Four years after it catapulted Barack Obama to victory, ‘change’ once again became the buzzword in US politics, as the President and his challenger Mitt Romney both revisited the theme in their last appeals to undecided American voters.
Having returned to campaign fields after a brief break from the election theme, brought out by Hurricane Sandy, the two candidates set about on a packed schedule of rallies through a host of battleground states.
Interestingly, both of them tried to present themselves as the real harbinger of “change”, the much promising election slogan of 2008.
Ahead of the last weekend before the November 6 polls, Romney described himself as the candidate of “real change”, while Obama dismissed the claim, even finding it laughable.
“Candidate Obama promised change, but he couldn’t deliver it,” Romney said on a campaign trail in Wisconsin, before heading to Ohio.
To which Obama retorted in Ohio by saying: “We know what change looks like, and what the governor’s offering ain’t it”.
Adding to the last days of election rhetoric came a stronger-than-expected October jobs report which expectedly the Obama campaign touted as showing signs of recovery while the Romney group shrugged off as insufficient.
At three rallies in Ohio, one of the most crucial swing states, Obama briefly referred to the unemployment figures when he said “we learned companies hired more workers in October than at any time in the last eight months.”
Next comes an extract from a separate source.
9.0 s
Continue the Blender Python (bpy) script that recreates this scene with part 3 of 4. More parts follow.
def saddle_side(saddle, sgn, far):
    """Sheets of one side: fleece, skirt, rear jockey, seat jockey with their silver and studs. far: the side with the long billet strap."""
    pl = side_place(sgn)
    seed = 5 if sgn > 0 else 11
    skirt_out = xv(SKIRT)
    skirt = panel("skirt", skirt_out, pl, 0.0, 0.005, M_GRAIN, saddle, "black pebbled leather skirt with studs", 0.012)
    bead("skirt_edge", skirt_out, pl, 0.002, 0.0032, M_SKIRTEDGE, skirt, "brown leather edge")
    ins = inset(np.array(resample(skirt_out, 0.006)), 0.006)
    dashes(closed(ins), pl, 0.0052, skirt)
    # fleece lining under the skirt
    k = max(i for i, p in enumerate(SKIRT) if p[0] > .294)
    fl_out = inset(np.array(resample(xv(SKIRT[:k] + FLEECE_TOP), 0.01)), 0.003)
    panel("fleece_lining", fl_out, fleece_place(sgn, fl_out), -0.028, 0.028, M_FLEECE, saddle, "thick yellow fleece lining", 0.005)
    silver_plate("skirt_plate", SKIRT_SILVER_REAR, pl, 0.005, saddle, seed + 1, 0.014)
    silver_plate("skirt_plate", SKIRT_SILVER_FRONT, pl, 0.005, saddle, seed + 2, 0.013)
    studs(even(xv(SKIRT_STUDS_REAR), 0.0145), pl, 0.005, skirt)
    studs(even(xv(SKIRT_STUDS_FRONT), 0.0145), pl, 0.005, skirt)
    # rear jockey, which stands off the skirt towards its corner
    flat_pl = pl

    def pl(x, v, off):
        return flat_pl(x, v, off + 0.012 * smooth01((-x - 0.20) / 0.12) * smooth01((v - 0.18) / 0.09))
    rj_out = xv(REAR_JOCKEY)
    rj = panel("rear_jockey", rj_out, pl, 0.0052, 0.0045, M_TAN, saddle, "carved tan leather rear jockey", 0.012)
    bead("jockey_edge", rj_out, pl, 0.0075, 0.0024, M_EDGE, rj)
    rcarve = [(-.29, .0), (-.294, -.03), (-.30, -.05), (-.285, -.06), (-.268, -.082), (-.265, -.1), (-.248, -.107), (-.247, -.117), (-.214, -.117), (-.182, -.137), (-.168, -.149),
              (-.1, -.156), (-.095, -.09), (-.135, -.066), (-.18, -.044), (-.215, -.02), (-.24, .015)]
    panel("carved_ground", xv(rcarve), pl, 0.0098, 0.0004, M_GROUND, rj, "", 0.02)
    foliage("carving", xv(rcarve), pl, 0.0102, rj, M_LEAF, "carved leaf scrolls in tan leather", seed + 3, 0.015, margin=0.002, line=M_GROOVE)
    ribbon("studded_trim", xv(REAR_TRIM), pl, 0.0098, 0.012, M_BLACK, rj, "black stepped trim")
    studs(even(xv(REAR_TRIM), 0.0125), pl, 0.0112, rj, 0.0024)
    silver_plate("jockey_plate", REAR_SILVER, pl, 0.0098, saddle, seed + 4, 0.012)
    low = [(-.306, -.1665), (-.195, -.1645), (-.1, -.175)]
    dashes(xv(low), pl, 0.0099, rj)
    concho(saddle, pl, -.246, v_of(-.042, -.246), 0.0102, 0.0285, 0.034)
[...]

“We have made real progress,” Obama said, adding that “we are here today because we know we’ve got more work to do.”
Obama plans a series of stops across Ohio, Wisconsin, Iowa, Virginia, New Hampshire, Colorado and Florida over the weekend, and in between he described Romney as a “salesman” who was trying to “repackage” failed ideas this elections.
Unimpressed by the jobs report, that showed that the US added 1,71,000 new jobs in October even though the unemployment rate ticked up slightly to 7.9 per cent, Romney said the the increase in the unemployment rate was “a sad reminder that the economy is at a virtual standstill.”